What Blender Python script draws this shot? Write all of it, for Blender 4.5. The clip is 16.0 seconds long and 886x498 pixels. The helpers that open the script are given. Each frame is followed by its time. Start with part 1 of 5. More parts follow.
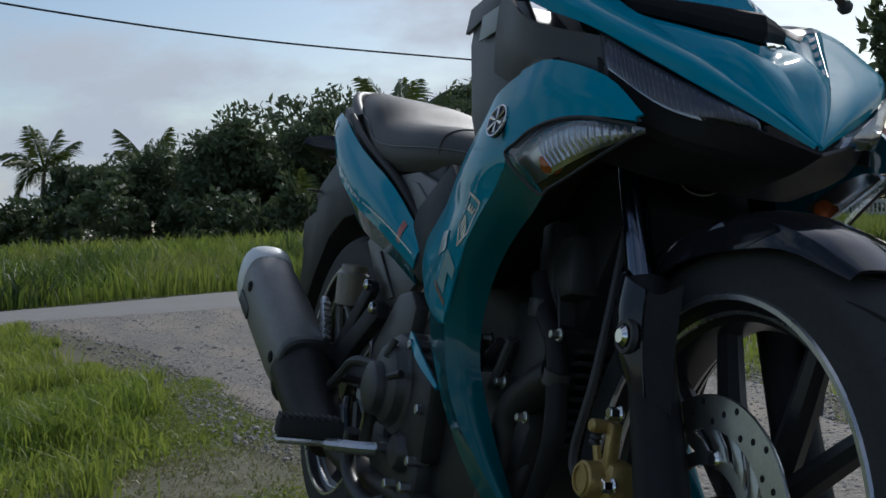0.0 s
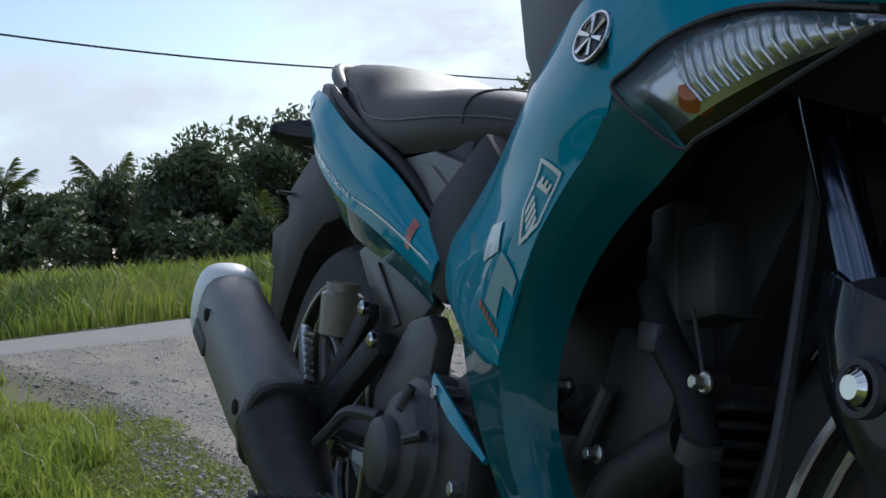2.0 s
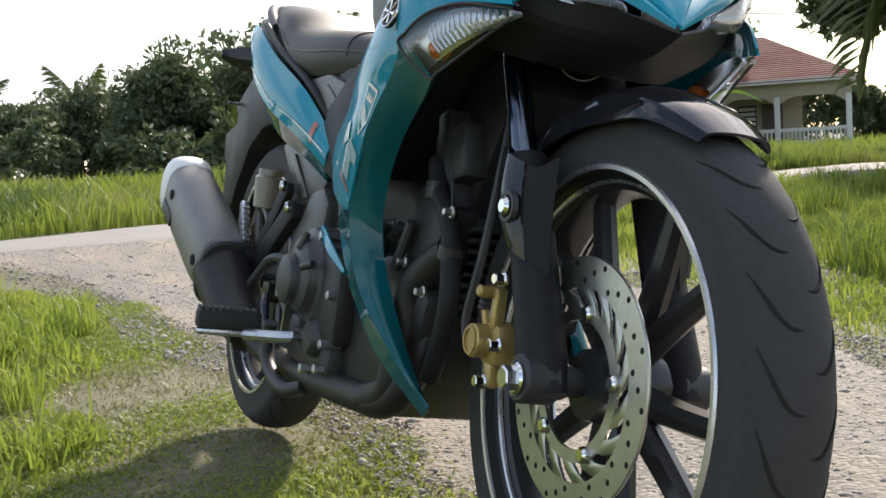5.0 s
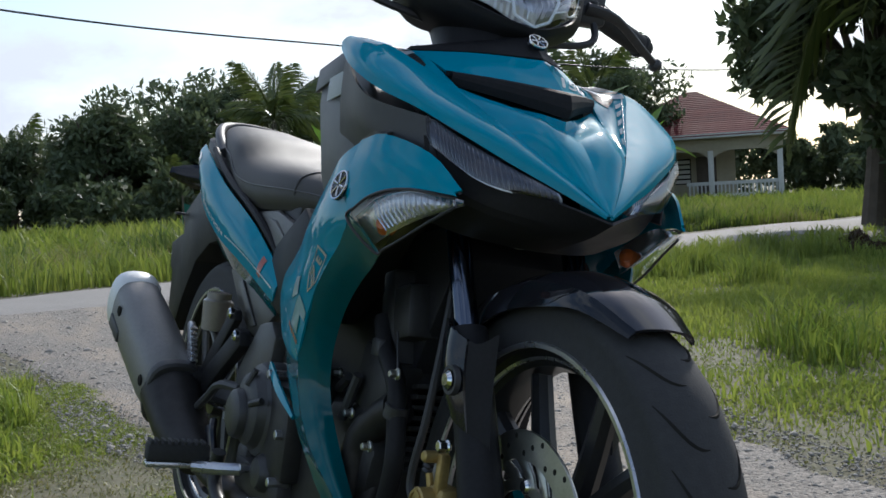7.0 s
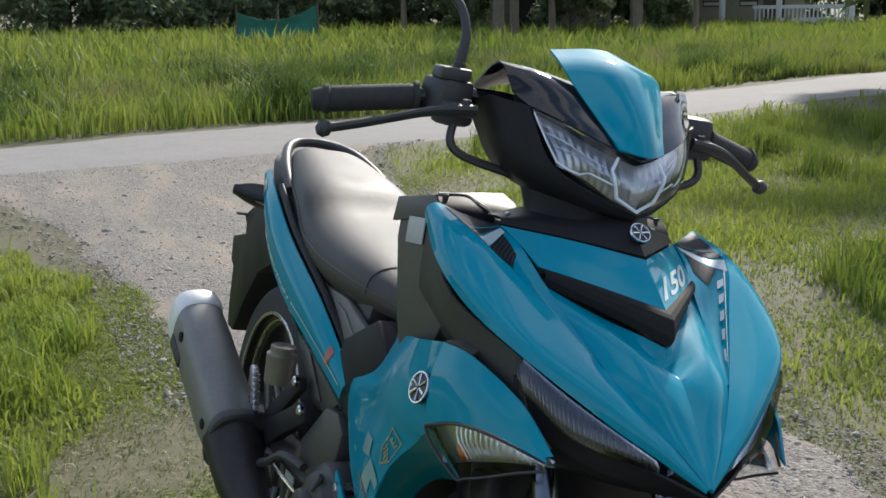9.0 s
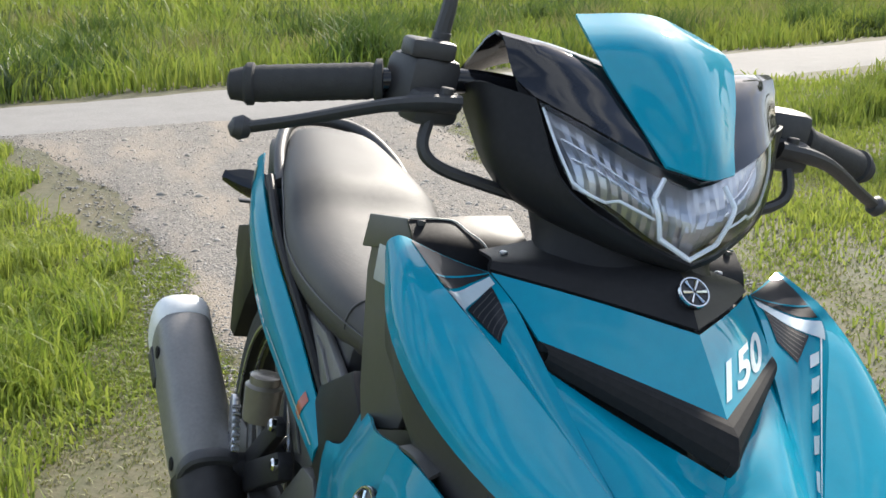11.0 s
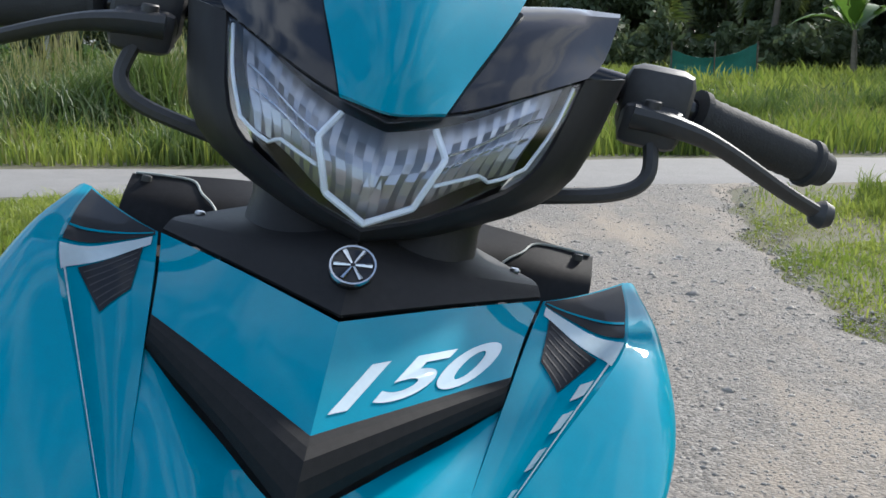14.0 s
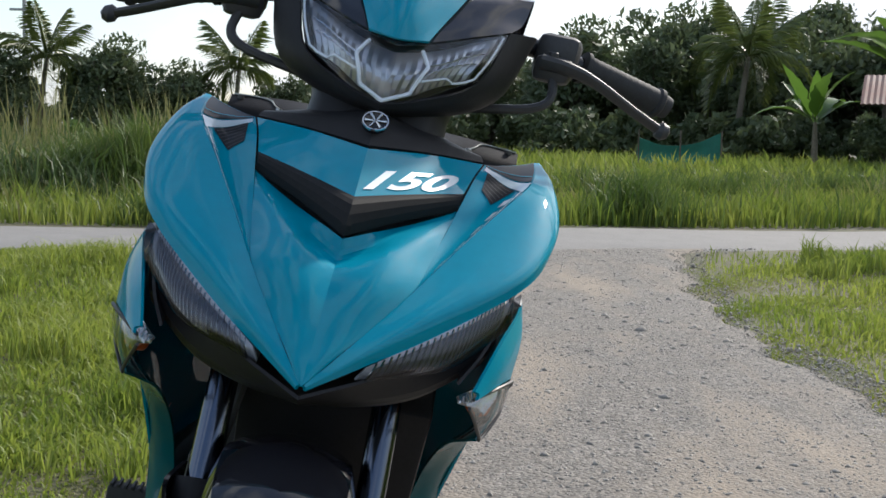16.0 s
○ ○ ○ ○ ○ ○ ○
- **OBJECTIVE**
Quote the listing above in full, except for the pictures.

- **OUTPUT BELOW**
What Blender Python script draws this shot? Write all of it, for Blender 4.5. The clip is 16.0 seconds long and 886x498 pixels. The helpers that open the script are given. Each frame is followed by its time. Start with part 1 of 5. More parts follow.
0.0 s
2.0 s
5.0 s
7.0 s
9.0 s
11.0 s
14.0 s
16.0 s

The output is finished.